The first and second tier will go hand in hand as I model ways to write the various hooks, give examples in literature and non-fiction writing of hooks, and allow the students opportunities to write hooks for different genres and audiences. The third tier scaffolds onto the second as students are given hands-on activities to develop their hooks. From pre-writing activities learned this summer to lesson plans I’ve already written, students will practice, practice, and practice more. Students will be given chances to question, dig for potatoes, create snapshots, tell narratives, open with dialogues, find appropriate quotes, craft misleads, write set ups, make personal connections, draw observations, impart facts, and entice a reader with a gross fact.

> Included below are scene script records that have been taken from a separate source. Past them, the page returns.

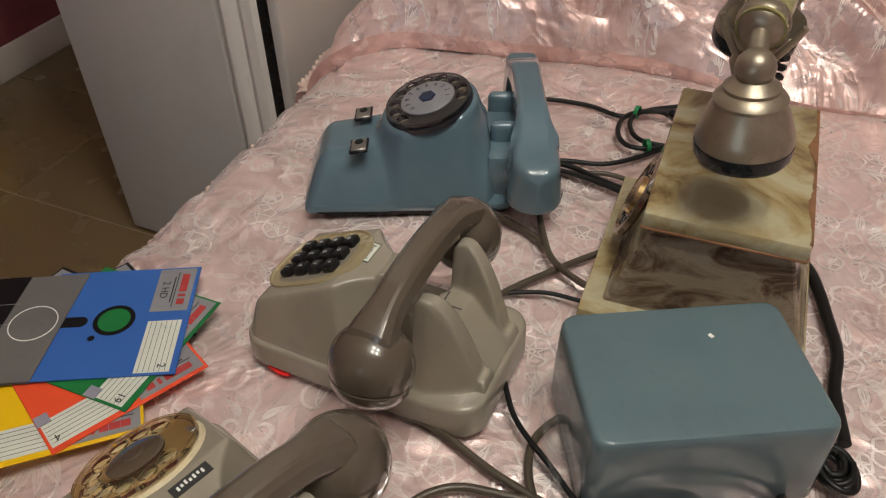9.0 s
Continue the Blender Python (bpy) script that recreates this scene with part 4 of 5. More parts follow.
def desk_phone(m, body_mat, set_mat, label, keypad=False, number_plate=PRINTBLACK):
    ph = thing("desk_telephone", m, label, "telephone", "vintage desk telephones")
    part("body", moulded(desk_height, -0.0675, 0.0675, -0.117, 0.1095, 0.00115, 0.020, 3), body_mat, ph, crease=75)
    part("skirt", skirt_mesh(), body_mat, ph)
    for sx in (-1, 1):
        part("foot", fixed(lathe([(0.001, 0.0), (0.008, 0.0), (0.008, 0.003), (0.001, 0.003)], 12, Matrix.Translation((sx * 0.045, 0.08, 0)))), BLACK, ph)
    hsob = part("handset", handset_mesh(), set_mat, ph, "darker arched handset", crease=16, m=Matrix.Translation((-0.009, -0.044, 0)))
    part("earpiece", cup_mesh(1), set_mat, hsob)
    part("mouthpiece", cup_mesh(-1), set_mat, hsob)
    part("cradle_split", rbox((0.0010, 0.017, 0.0006), (0.003, -0.064, 0.0741), 0), DARKVENT, ph, "thin dark slit", smooth=False)
    part("cradle_split", rbox((0.016, 0.0010, 0.0006), (0.011, -0.0555, 0.0741), 0), DARKVENT, ph, "thin dark slit", smooth=False)
    tilt = Matrix.Translation((0, 0.0590, 0.0778)) @ Matrix.Rotation(radians(-26.6), 4, "X") @ Matrix.Diagonal((1.06, 1.06, 1, 1))
    if keypad:
        oval = tilt @ Matrix.Translation((0.002, -0.003, 0)) @ Matrix.Diagonal((1.0, 1.06, 1, 1))
        rim_o = rrect(0.0375, 0.0435, 0.030, 12)
        rings = [[oval @ Vector((x * k, y * k, z)) for x, y in rim_o] for k, z in ((1.0, -0.004), (1.0, 0.0012), (0.985, 0.0030), (0.955, 0.0032), (0.93, 0.0016), (0.2, 0.0012))]
        part("keypad_ring", fixed(loft(rings)), OCHRE, ph, "yellowed oval keypad surround")
        for i in range(12):
            r, c = divmod(i, 3)
            k = part("key", rbox((0.0128, 0.0110, 0.0075), (0, 0, 0.00375), 0.0022, 2), KEYBLACK, ph, "black push button", m=tilt @ Matrix.Translation((-0.0145 + 0.0165 * c, 0.0185 - 0.0152 * r, 0.0006)))
            text("digit", KEY_MARKS[i], 0.006, pose(0, 0, 0.0076, 0, 0, 180), SLEEVE, k)
    else:
        tilt = tilt @ Matrix.Translation((0, 0, -0.0022))
        d = part("dial_ring", fixed(lathe([(0.001, -0.004), (0.0415, -0.004), (0.0412, 0.0030), (0.0396, 0.0058), (0.0375, 0.0060), (0.0365, 0.0030), (0.001, 0.0030)], 56, tilt)), CREAM, ph, "cream ring under the dial")
        part("number_disc", fixed(lathe([(0.001, 0.003), (0.0355, 0.003), (0.0355, 0.0038), (0.001, 0.0038)], 48, tilt)), CREAM, d)
        part("finger_wheel", finger_disc(0.0175, 0.0378, 0.0276, 0.0064, 0.0082, 0.0112, tilt, 10, 34.0, 28.5), AMBER, ph, "clear amber finger wheel")
        for i in range(10):
            a = radians(34 + 28.5 * i)
            text("digit", "1234567890"[i], 0.0058, tilt @ Matrix.Rotation(a, 4, "Z") @ Matrix.Translation((0.0265, 0, 0.0041)) @ Matrix.Rotation(radians(90), 4, "Z"), DIALGREY, d)
        part("hub", fixed(lathe([(0.001, 0.0082), (0.018, 0.0082), (0.018, 0.0114), (0.016, 0.0124), (0.006, 0.0126), (0.0055, 0.0138), (0.001, 0.0140)], 36, tilt)), HUBBROWN, d, "glossy grey brown hub")
        part("finger_stop", rbox((0.004, 0.009, 0.0012), (0.030, -0.018, 0.0120), 0.0005, 1, None, tilt), STEEL, d, "metal finger stop")
    py = 0.0115
    h0, h1 = desk_height(0.0095, py - 0.005), desk_height(0.0095, py + 0.005)
    pm = pose(0.0095, py, (h0 + h1) / 2 - 0.0009, math.degrees(math.atan2(h1 - h0, 0.010)), 0, 0)
    plate = part("number_plate", rbox((0.027, 0.0095, 0.0012), (0, 0, 0.0004), 0.0003, 1), PRINTBLACK, ph, "small number plate", m=pm)
    card = {True: LABEL, False: number_plate}[keypad]
    part("plate_card", rbox((0.0235, 0.0078, 0.0004), (0, 0, 0.0011), 0), card, plate, smooth=False)
    for i in range(0 if number_plate is PRINTWHITE else 7):
        part("print_bar", rbox((0.0015, 0.0032 - 0.001 * (i % 2), 0.0003), (-0.0085 + i * 0.0028, 0.0004 * (i % 3), 0.0014), 0), DISKGREY if keypad else PRINTWHITE, plate, smooth=False)
    part("red_tape", slab_outline([(-0.060, 0.056), (-0.060, 0.082), (-0.0680, 0.080), (-0.0712, 0.066), (-0.0695, 0.058)], 0.0004, 0.0012), TAPE, ph, "scrap of red tape", smooth=False)
    return ph


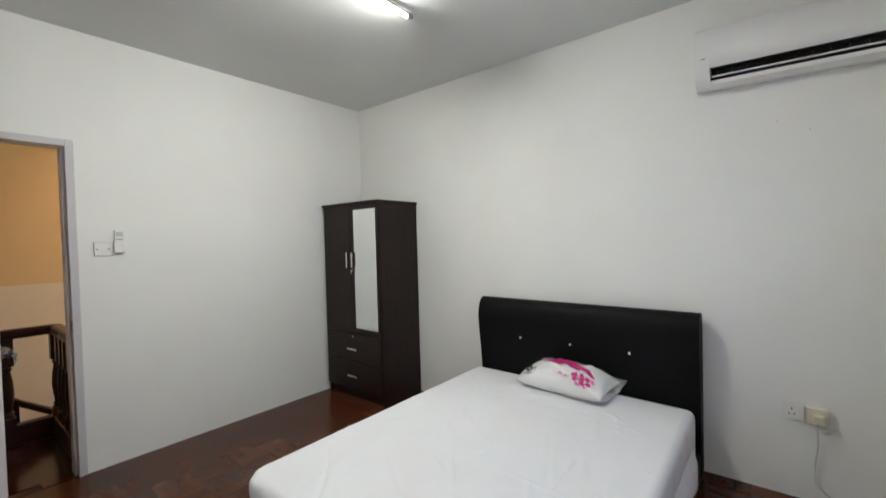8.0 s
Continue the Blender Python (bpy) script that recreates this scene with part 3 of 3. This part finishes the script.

Finding the answers to my questions was rather tedious at first. The research addresses writing as a whole and not in the pieces that make up an introduction. I began with six articles, but weeded out five of them for a variety of reasons. The two books that were added towards the end were the most relevant and useful. I would like to have seen some case studies regarding these specific strategies, but since I plan to attempt them in my classroom, my students will be the ultimate data I need to see if I’ve been successful in teaching hooks. In all honesty, if I can avoid a “Do you want to know more about…” lead this year, I think I will be a very happy educator!
Lane, Barry. After the End: Teaching and Learning Creative Revision. New Hampshire:
Heinemann, 1993. Print.
Lane, Barry. Reviser’s Toolbox. Vermont: Discover Writing Press, 1999. Print.
Peters, Cara, Cellucci, Leigh W., and Kerrigan, Daniel. “Improving the Hook in Case Writing.”
Journal of Case Studies 30.2 (Nov., 2012): 1-6. Web.